Leggendo i diari di Sylvia Plath, raccolti dal marito Ted Hughes, si capisce che Plath era molto invidiosa della libertà degli uomini, soprattutto quella sessuale: “Sono gelosa degli uomini […]. È un’invidia che nasce dal desiderio di essere attiva e dinamica, non passiva e subalterna. Invidio all’uomo la libertà fisica di condurre una doppia vita: la carriera e la vita sessuale e familiare”. Plath voleva “andare, vedere, fare pensare, sentire, desiderare. Con gli occhi, il cervello, l’intestino, la vagina”. All’età di vent’anni, per lei questa possibilità coincideva con il fortissimo desiderio di avere un rapporto sessuale. Quando finalmente ne ha uno nella finzione del libro, Esther/Sylvia scopre che quel cambiamento spettacolare che si aspettava non può avvenire: perché c’è il terrore di una gravidanza, perché non c’è parità tra lei e il maschio, perché ora si sente in dovere di pensare al matrimonio, perché il sesso tanto decantato dalla società alla fine non le è sembrato granché. Perché la donna non è libera di cogliere tutti i fichi che vuole. 

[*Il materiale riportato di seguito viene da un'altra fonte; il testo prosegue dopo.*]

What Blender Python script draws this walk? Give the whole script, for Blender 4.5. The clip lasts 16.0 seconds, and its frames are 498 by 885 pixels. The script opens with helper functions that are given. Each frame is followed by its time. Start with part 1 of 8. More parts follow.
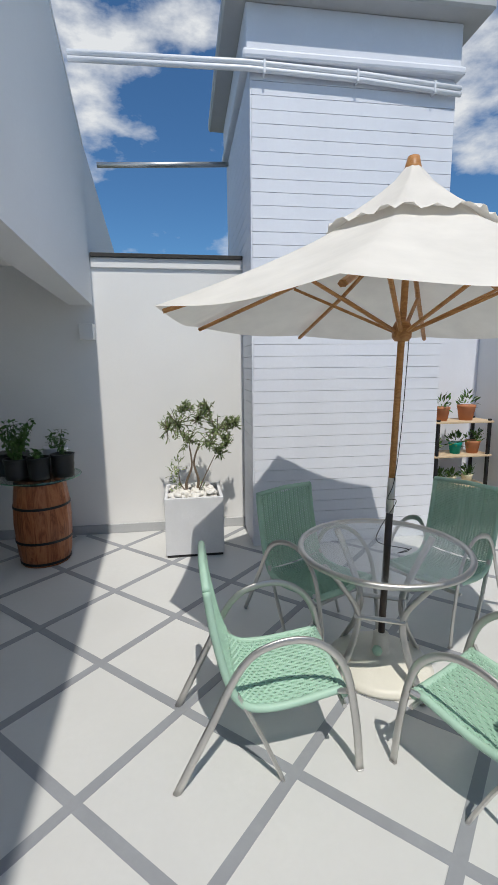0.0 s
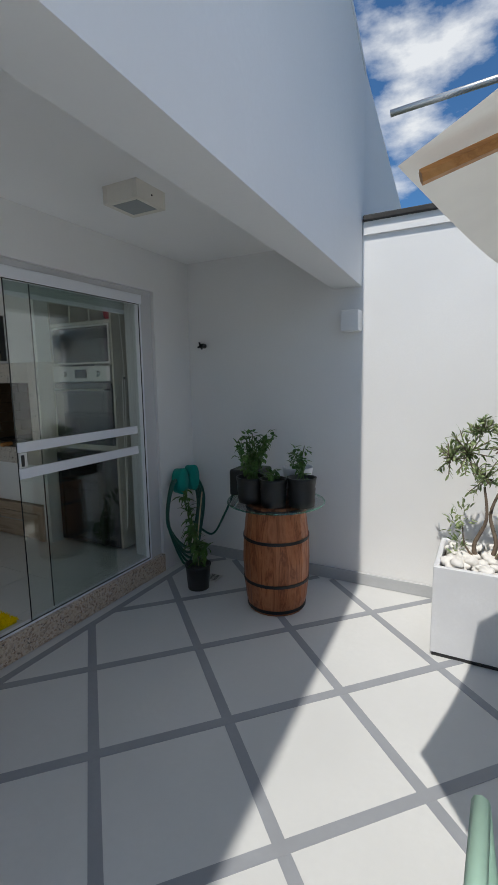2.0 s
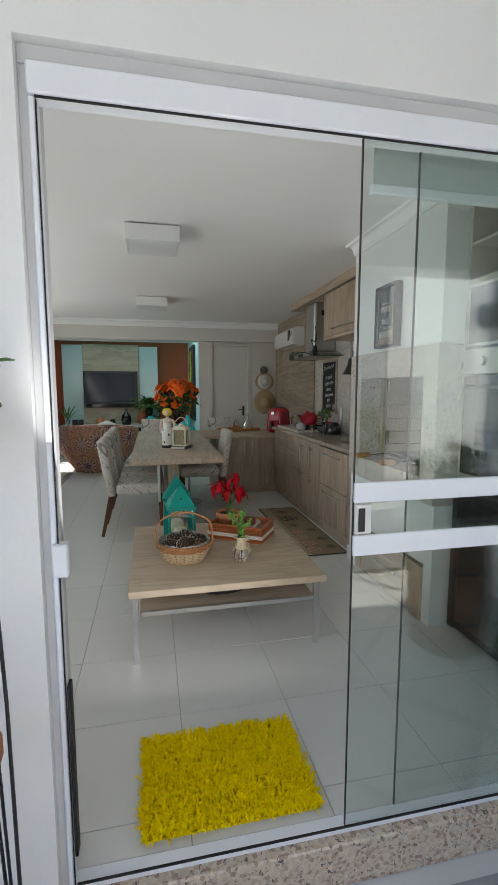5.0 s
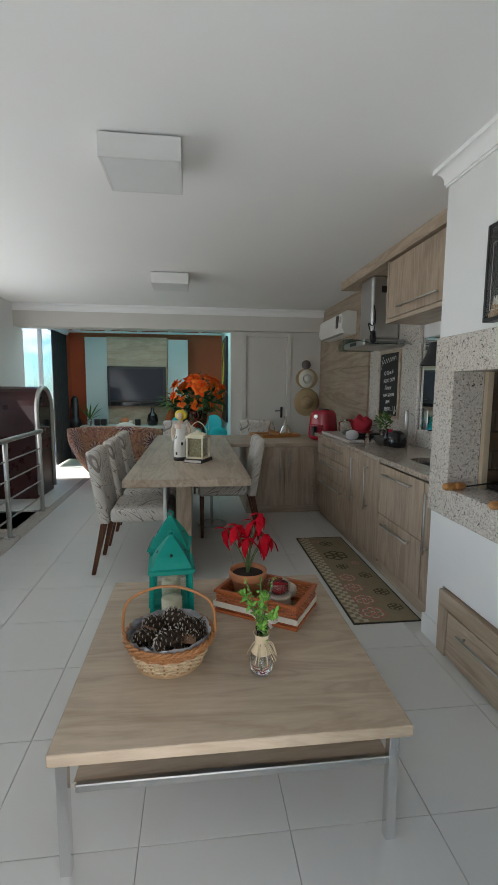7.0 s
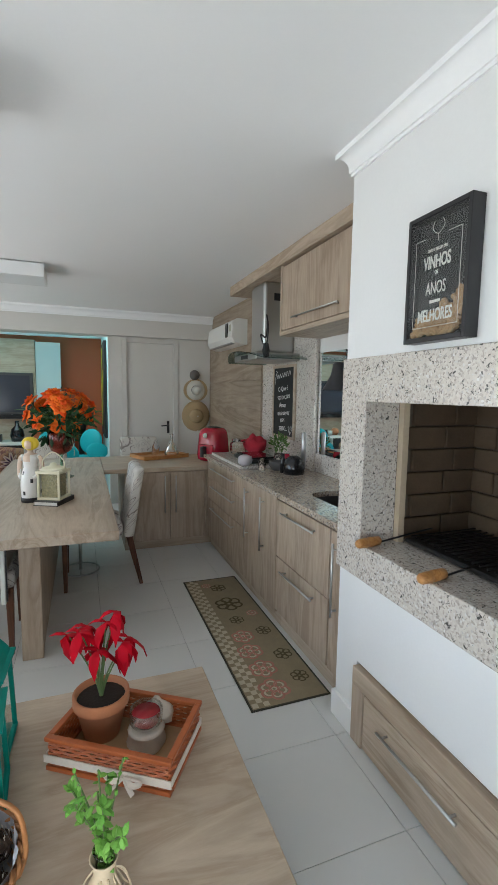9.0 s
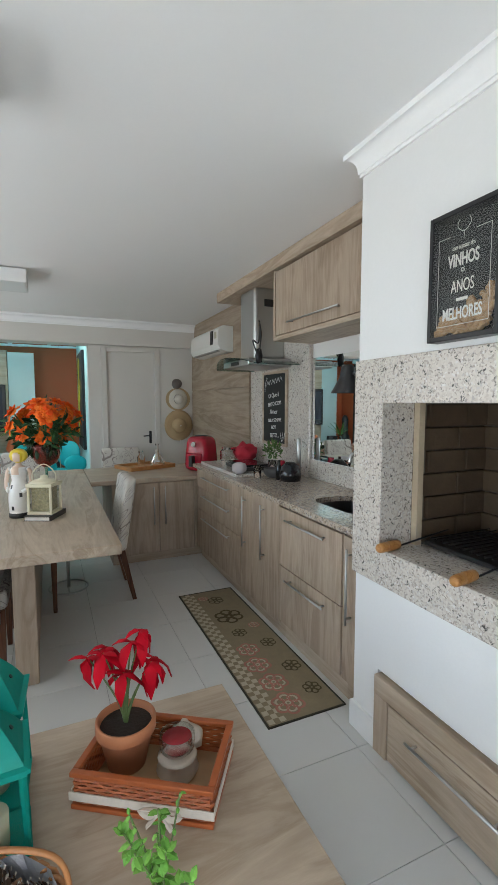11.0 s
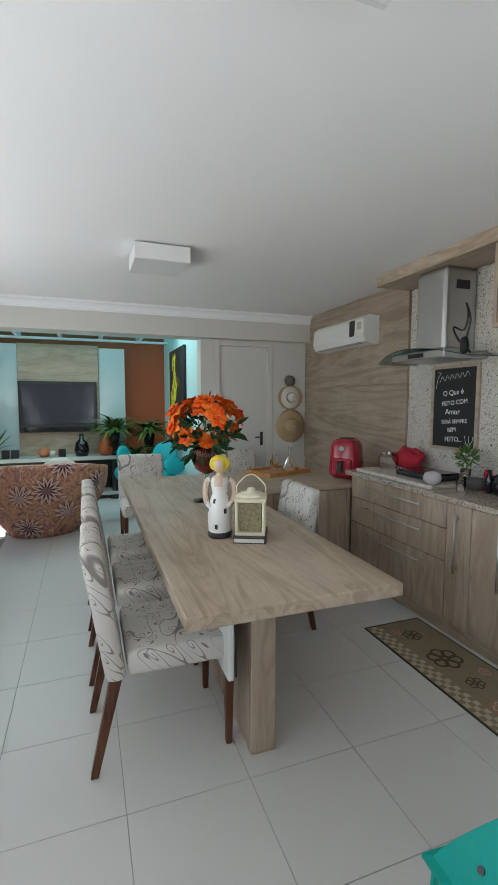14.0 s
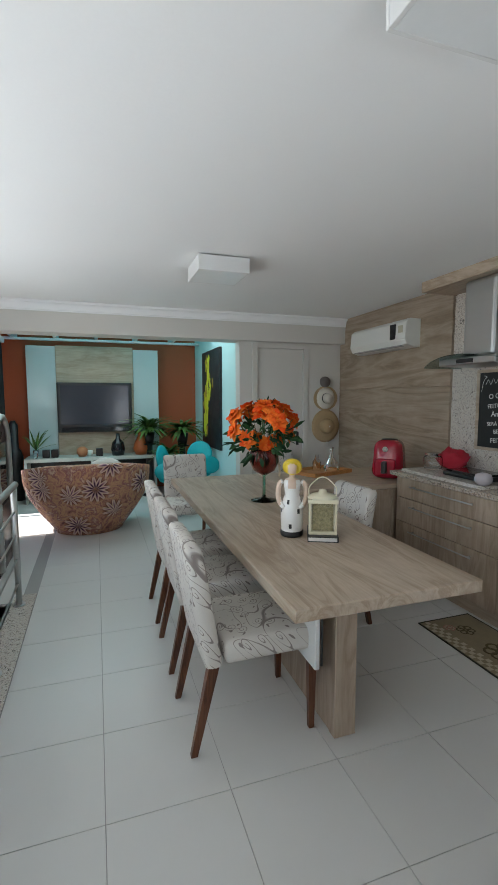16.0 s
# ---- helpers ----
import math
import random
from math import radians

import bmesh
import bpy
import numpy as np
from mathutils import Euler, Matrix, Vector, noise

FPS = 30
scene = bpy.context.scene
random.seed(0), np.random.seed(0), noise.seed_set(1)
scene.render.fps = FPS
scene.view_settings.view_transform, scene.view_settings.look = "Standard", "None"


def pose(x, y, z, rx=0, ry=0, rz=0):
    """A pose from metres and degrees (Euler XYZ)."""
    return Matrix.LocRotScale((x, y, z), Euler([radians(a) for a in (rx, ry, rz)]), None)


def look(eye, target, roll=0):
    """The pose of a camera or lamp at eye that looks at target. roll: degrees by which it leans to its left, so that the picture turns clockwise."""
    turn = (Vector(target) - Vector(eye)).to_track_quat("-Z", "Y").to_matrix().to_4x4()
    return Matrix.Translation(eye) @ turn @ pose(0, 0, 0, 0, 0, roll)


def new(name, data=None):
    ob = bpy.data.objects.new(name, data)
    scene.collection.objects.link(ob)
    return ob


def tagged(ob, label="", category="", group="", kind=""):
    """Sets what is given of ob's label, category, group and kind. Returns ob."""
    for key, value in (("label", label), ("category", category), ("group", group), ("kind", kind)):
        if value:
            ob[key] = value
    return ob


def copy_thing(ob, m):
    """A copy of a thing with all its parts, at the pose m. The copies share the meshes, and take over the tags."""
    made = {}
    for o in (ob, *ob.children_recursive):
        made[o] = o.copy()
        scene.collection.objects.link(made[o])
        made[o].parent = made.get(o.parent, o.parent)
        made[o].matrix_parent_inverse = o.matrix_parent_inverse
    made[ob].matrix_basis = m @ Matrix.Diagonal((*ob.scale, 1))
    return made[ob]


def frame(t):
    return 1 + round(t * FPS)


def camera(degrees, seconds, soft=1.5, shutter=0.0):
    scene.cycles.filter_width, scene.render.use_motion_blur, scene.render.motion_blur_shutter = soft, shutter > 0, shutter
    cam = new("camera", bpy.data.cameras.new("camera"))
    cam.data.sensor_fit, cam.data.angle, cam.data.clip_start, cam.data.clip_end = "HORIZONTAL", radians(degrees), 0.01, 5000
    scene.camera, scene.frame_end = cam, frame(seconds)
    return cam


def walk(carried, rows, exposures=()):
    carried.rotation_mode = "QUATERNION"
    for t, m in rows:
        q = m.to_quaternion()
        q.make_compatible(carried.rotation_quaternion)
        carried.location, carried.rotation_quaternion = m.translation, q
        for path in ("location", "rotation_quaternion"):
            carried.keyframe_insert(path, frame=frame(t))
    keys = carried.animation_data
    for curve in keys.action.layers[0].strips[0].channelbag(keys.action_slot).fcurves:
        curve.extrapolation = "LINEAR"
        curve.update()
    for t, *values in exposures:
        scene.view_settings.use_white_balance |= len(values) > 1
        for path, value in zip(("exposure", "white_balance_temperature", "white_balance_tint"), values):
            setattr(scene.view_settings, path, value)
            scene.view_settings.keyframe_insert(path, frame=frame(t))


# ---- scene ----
cam = camera(57.6, 16.0, soft=0.6)
PATH = [
    (0, (0.605, 0.158, 1.572), (0.883, 2.11, 1.24), -0.6),
    (0.5, (0.687, 0.451, 1.572), (0.754, 2.422, 1.239), -0.6),
    (1, (0.721, 0.765, 1.527), (0.447, 2.722, 1.213), -0.8),
    (1.5, (0.731, 1.097, 1.53), (-0.008, 2.932, 1.234), -1.0),
    (2, (0.64, 1.423, 1.51), (-0.29, 3.171, 1.228), -0.9),
    (2.5, (0.474, 1.718, 1.498), (-0.663, 3.341, 1.229), -0.5),
    (3, (0.308, 1.983, 1.502), (-1.136, 3.343, 1.246), -0.5),
    (3.5, (0.088, 2.153, 1.485), (-1.552, 3.271, 1.237), -0.4),
    (4, (-0.184, 2.295, 1.452), (-1.961, 3.184, 1.219), 0.1),
    (4.5, (-0.428, 2.444, 1.423), (-2.31, 3.08, 1.189), -0.1),
    (5, (-0.628, 2.563, 1.42), (-2.57, 2.978, 1.186), -0.0),
    (5.2, (-0.707, 2.59, 1.409), (-2.659, 2.955, 1.175), 0.2),
    (7.3, (-1.857, 2.87, 1.409), (-3.828, 3.105, 1.169), 0.4),
    (7.5, (-1.956, 2.891, 1.408), (-3.928, 3.13, 1.171), 0.3),
    (8, (-2.202, 2.938, 1.47), (-4.158, 3.283, 1.231), 0.6),
    (8.5, (-2.286, 2.997, 1.526), (-4.206, 3.507, 1.295), 0.9),
    (9, (-2.29, 3.043, 1.526), (-4.156, 3.731, 1.308), 0.9),
    (9.2, (-2.279, 3.053, 1.523), (-4.118, 3.813, 1.315), 0.9),
    (11.3, (-2.493, 2.87, 1.498), (-4.316, 3.674, 1.325), -0.1),
    (11.5, (-2.564, 2.854, 1.515), (-4.405, 3.618, 1.345), -0.2),
    (12, (-2.73, 2.785, 1.531), (-4.601, 3.471, 1.358), -0.1),
    (12.5, (-2.906, 2.611, 1.512), (-4.789, 3.261, 1.338), -0.0),
    (13, (-3.069, 2.454, 1.486), (-4.953, 3.102, 1.311), 0.1),
    (13.5, (-3.227, 2.282, 1.478), (-5.106, 2.942, 1.302), 0.1),
    (14, (-3.296, 2.074, 1.492), (-5.169, 2.753, 1.314), 0.1),
    (14.5, (-3.314, 1.9, 1.504), (-5.179, 2.6, 1.326), 0.1),
    (15, (-3.313, 1.8, 1.518), (-5.171, 2.518, 1.336), 0.1),
    (15.5, (-3.292, 1.736, 1.538), (-5.154, 2.443, 1.351), 0.1),
    (16, (-3.274, 1.717, 1.547), (-5.162, 2.351, 1.354), -0.1),
]
EXPOSURES = [(0.0, -0.08, 6800, 9), (1.5, -0.05, 6750, 9), (2.0, 0.0, 6700, 9), (2.5, 0.1, 6650, 9), (3.0, 0.4, 6700, 9), (3.5, 1.38, 6850, 9), (4.0, 1.7, 6900, 10), (5.0, 1.65, 7000, 10), (7.5, 1.83, 6700, 10), (8.0, 2.07, 6650, 10), (9.0, 2.43, 6550, 10), (12.0, 2.43, 6600, 10), (14.0, 2.28, 6550, 10), (16.0, 2.08, 6500, 10)]
walk(cam, [(t, look(eye, target, roll)) for t, eye, target, roll in PATH], EXPOSURES)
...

Questo senso profondo di indecisione, unita alla sensazione di non trovare un posto nel mondo e alla spensieratezza che ci si vuole concedere quando si è giovani, animano La campana di vetro con una delicatezza memorabile, ironica e cupa allo stesso momento. Con quasi vent’anni di anticipo rispetto al femminismo più istituzionale, Sylvia Plath anticipò la liberazione sessuale. E il suo unico romanzo, 56 anni dopo la sua pubblicazione, continua a essere il miglior libro mai scritto su cosa significhi essere una ragazza di vent’anni.